Tsentrolit
- Trade name: OAO GLZ Tsentrolit
- Native name: Гомельскі ліцейны завод «Цэнтраліт»
- Type: Public joint-stock company
- Industry: Foundry, Mechanical engineering
- Founded: 1963 (construction began) 24 October 1968 (first melting)
- Headquarters: Gomel, Belarus
- Products: Iron casting
- Parent: Belstankoinstrumentholding (since 2012)

= Tsentrolit =

Foundry in the Republic of Belarus

Tsentrolit (Гомельскі ліцейны завод «Цэнтраліт») is one of the largest foundries in the Republic of Belarus.

It was decided by the Order of the Central Committee of the Communist Party of Belarus and the Council of Ministers of BSSR to build a specialized plant under the project, developed by the Kiev institute "Hyprokhimmash", for production of iron casting for machine tools and mechanical engineering. The construction started in 1963, and in 1965 the first products were manufactured in the premises of the commissioned mechanical repair shop – non-standard equipment for the further development of the own production. The first melting was carried out on 24 October 1968. At that time, Tsentrolit belonged to the system of Minstankoprom (Ministry of machine tools industry) of the USSR, which included nine more Tsentrolit plants in various corners of the Soviet Union.

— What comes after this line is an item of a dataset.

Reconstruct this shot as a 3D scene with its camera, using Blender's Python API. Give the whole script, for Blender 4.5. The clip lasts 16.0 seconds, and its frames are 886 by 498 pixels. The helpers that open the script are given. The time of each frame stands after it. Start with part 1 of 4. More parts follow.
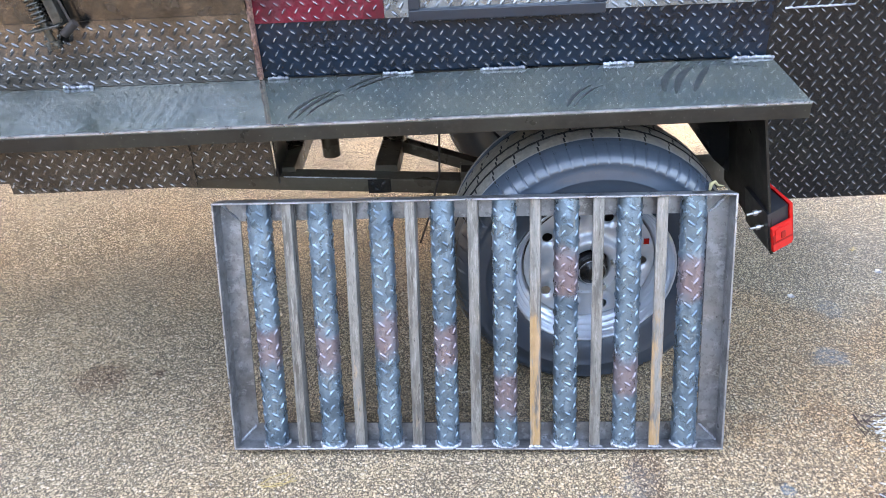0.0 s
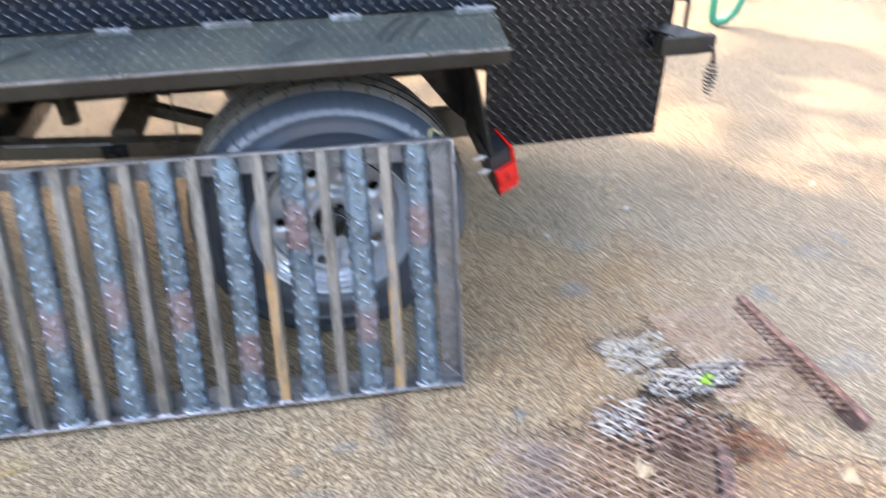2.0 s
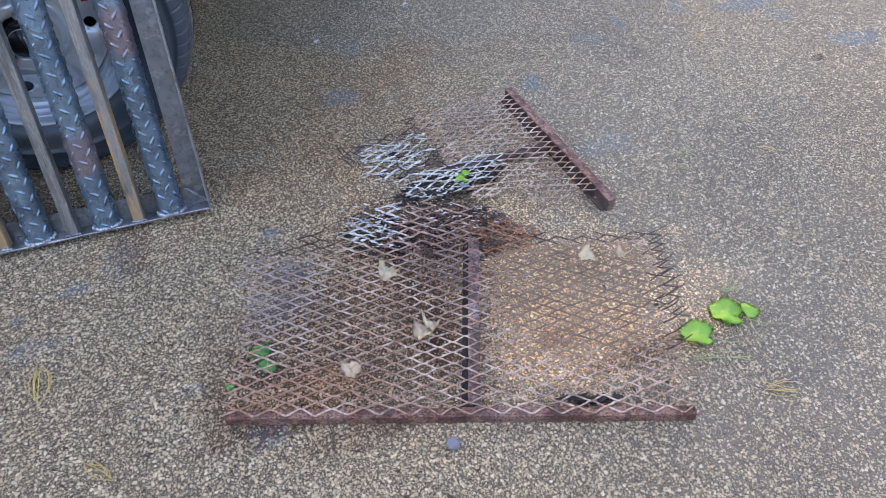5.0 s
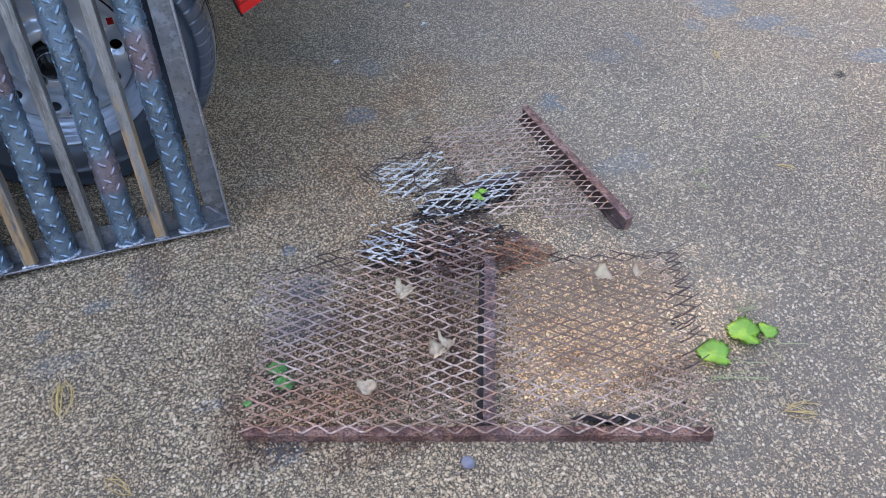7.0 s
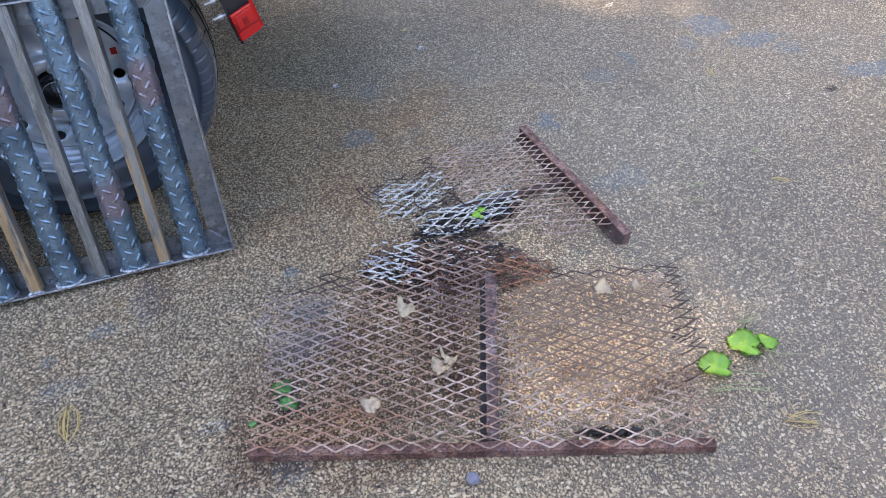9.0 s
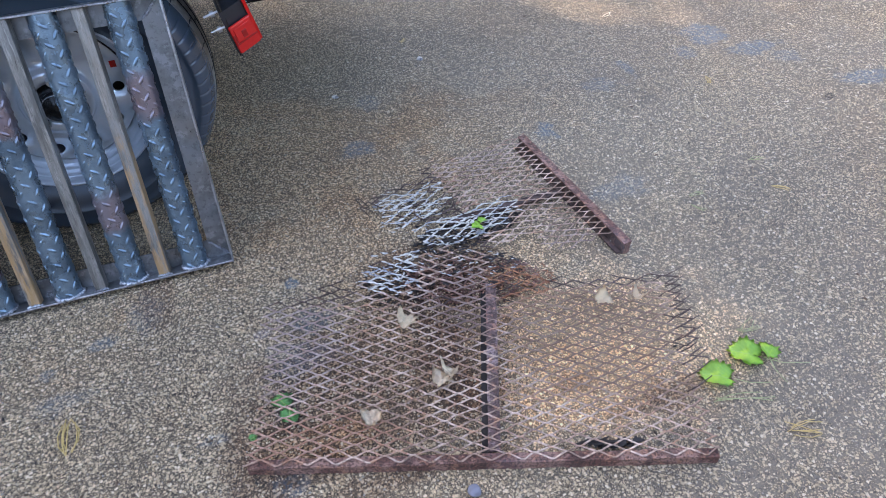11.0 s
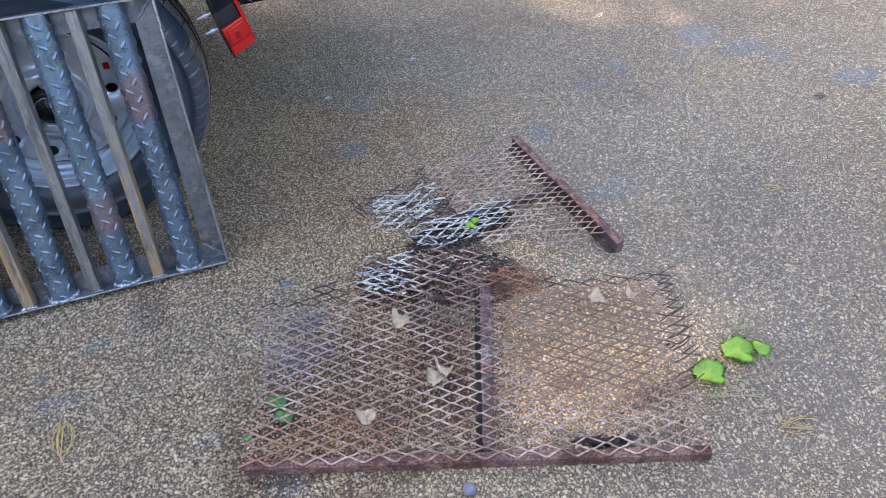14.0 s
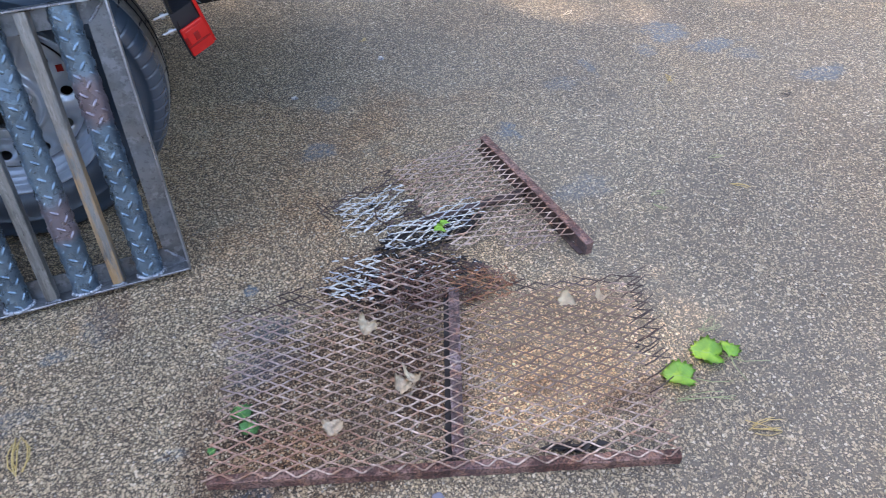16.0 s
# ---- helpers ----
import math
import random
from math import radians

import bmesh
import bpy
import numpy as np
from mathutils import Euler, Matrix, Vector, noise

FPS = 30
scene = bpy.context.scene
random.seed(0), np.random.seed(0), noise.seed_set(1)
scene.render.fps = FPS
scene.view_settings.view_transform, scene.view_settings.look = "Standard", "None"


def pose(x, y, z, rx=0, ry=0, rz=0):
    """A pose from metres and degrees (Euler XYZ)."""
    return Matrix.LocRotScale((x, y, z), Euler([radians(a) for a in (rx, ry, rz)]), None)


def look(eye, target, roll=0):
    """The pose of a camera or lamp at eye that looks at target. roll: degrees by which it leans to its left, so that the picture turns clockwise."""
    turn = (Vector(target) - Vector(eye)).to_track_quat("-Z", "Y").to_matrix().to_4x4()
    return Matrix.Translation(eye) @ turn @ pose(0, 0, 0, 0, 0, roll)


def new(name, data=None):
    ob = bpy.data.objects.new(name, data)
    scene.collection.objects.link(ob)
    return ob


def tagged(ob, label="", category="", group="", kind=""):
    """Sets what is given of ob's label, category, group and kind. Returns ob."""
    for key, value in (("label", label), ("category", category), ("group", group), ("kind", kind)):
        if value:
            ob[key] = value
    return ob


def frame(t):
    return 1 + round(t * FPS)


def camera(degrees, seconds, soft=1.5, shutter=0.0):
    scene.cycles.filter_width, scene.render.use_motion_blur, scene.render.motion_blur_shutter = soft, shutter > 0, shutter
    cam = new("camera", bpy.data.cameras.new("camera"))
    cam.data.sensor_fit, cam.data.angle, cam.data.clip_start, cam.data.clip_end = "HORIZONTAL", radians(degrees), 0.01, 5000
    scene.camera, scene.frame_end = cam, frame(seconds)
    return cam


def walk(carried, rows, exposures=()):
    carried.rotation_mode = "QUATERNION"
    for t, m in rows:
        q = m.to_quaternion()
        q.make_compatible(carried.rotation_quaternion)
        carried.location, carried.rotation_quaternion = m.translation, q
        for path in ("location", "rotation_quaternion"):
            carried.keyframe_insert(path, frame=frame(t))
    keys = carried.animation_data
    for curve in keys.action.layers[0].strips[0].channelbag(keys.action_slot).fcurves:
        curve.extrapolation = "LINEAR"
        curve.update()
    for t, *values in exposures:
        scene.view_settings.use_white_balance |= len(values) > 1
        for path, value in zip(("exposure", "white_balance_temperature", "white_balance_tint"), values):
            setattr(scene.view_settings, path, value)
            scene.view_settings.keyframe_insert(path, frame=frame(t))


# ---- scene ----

At present, many of the Tsentrolit plants either have ceased to exist or have been operating as foundry shops or small works due to difficult financial situation. Gomel Tsentrolit has managed to save its production infrastructure.

== Current situation ==

Since 23 December 2010, Gomel Tsentrolit is officially registered as the Public joint stock company Gomel Foundry Plant Tsentrolit (OAO GLZ Tsentrolit). In 2012, OAO GLZ Tsentrolit joined Belstankoinstrumentholding together with 15 other large Belarusian industrial enterprises.